Tuesday, October 06, 2009
Scotch Whisky Review: Talisker 10
Talisker is not technically an Islay scotch; the distillery is on the Isle of Skye. However, it may as well be -- the style is quite similar to the Caol Ila and the Lagavulin. Grace and I tasted the ten-year-old bottling.
The color is a medium-pale amber. It coats the glass nicely, clinging in sheets and leaving a "high-water mark," and gradually forming thready legs. On the nose, I pick up a light smoke, a bit of iodine, a little spark of sour lemon candy, and a sweet something in the back of the throat -- maybe shortbread, and vanilla icing.
The first sip has a wonderfully smooth mouth feel, although not really oily like some of the oily and nutty malts. I get an initial impression of smoke, very warming and drying. On the second sip: nice butterscotch. Some of the less pleasant flavors are evident, too: there's a bit of lighter fluid and charcoal, but these are in the background. After the Caol Ila my tongue is hunting for more complex flavors, but not finding much else to report. I'm not getting much that is floral or fruity. The finish is a lingering driftwood fire, but not overpowering, with a little hint of leather and perhaps spearmint. The finish is quite long and this dram leaves your mouth dry; I might need a glass of water in a few minutes.

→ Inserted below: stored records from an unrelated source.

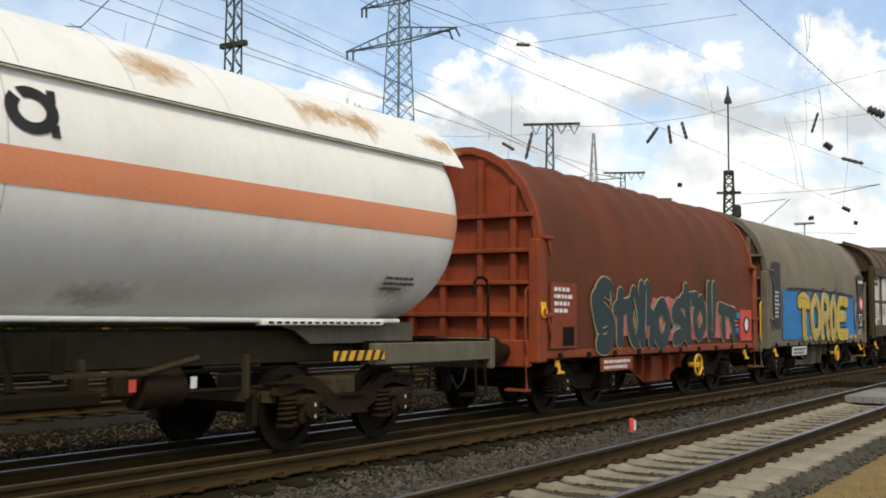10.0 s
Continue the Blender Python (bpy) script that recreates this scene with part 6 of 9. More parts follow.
scrawl(v, P_LILAC, [[(-5.34, 1.94), (-5.66, 1.90), (-5.84, 1.73), (-5.57, 1.61), (-5.28, 1.49), (-5.37, 1.25), (-5.83, 1.16)], [(-4.94, 1.49), (-4.85, 1.62), (-4.77, 1.46), (-4.89, 1.34)]], XL + 0.012, 0.24, edge=P_PURPLE, rim=0.06)
scrawl(v, P_LILAC, [[(-8.11, 1.63), (-8.05, 1.61)], [(-7.72, 1.92), (-7.69, 1.82)], [(-6.84, 2.10), (-6.82, 2.04)], [(-5.80, 2.09), (-5.79, 2.03)], [(-5.10, 1.93), (-5.08, 1.87)], [(-4.79, 1.27), (-4.64, 1.17)], [(-4.64, 1.53), (-4.59, 1.37)], [(-6.33, 1.15), (-6.25, 1.08)]], XL + 0.008, 0.07, edge=P_PURPLE, rim=0.02)
scrawl(v, P_PURPLE, [[(-7.01, 2.00), (-6.97, 1.95)], [(-6.05, 1.78), (-6.00, 1.43)], [(-5.05, 1.68), (-4.95, 1.56)], [(-4.69, 1.66), (-4.79, 1.24)], [(-7.47, 1.98), (-7.50, 1.75)], [(-5.15, 2.06), (-5.10, 1.93)]], XL + 0.005, 0.1)
scrawl(v, P_GREY, [[(-4.38, 1.50), (-4.40, 1.35)], [(-4.48, 1.42), (-4.29, 1.43)], [(-4.22, 1.70), (-4.10, 1.30)], [(-3.94, 1.70), (-4.02, 1.13)], [(-4.14, 1.43), (-3.93, 1.46)], [(-3.82, 1.33), (-3.76, 1.63), (-3.61, 1.43), (-3.44, 1.64), (-3.39, 1.36)], [(-2.97, 1.64), (-3.28, 1.53), (-2.84, 1.43), (-3.03, 1.11)], [(-2.51, 1.50), (-2.51, 1.37)], [(-2.64, 1.43), (-2.37, 1.44)]], XL + 0.004, 0.075, "white graffiti words")
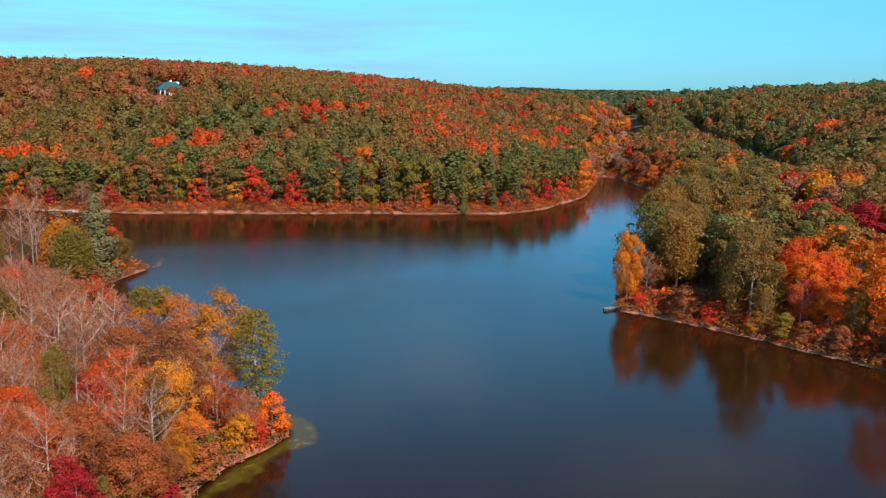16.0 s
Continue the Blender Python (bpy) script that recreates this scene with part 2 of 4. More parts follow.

A little bit of water doesn't hurt the Talisker -- it smooths out the drink, reducing the burn and the dryness, but it doesn't seem to reveal anything new. Try it both ways and see what you think.
Grace didn't care for this scotch very much, noting rubbing alcohol, caramel, yeast, and toasted bread. She dislikes the extended burn of the Islay scotches, in particular criticizing the smoke and the iodine.
Grace rates this scotch a seven. I rate it a 7.5 -- I think it's quite approachable and pleasant and wouldn't pass up the opportunity to drink it again, but there are more appealing whiskies out there in the price range. If you are not brand new to Scotch but have never tasted the Islay malts, this would be a good introduction, followed by the Caol Ila and the Lagavulin (going in order of how "challenging" they are to the palate).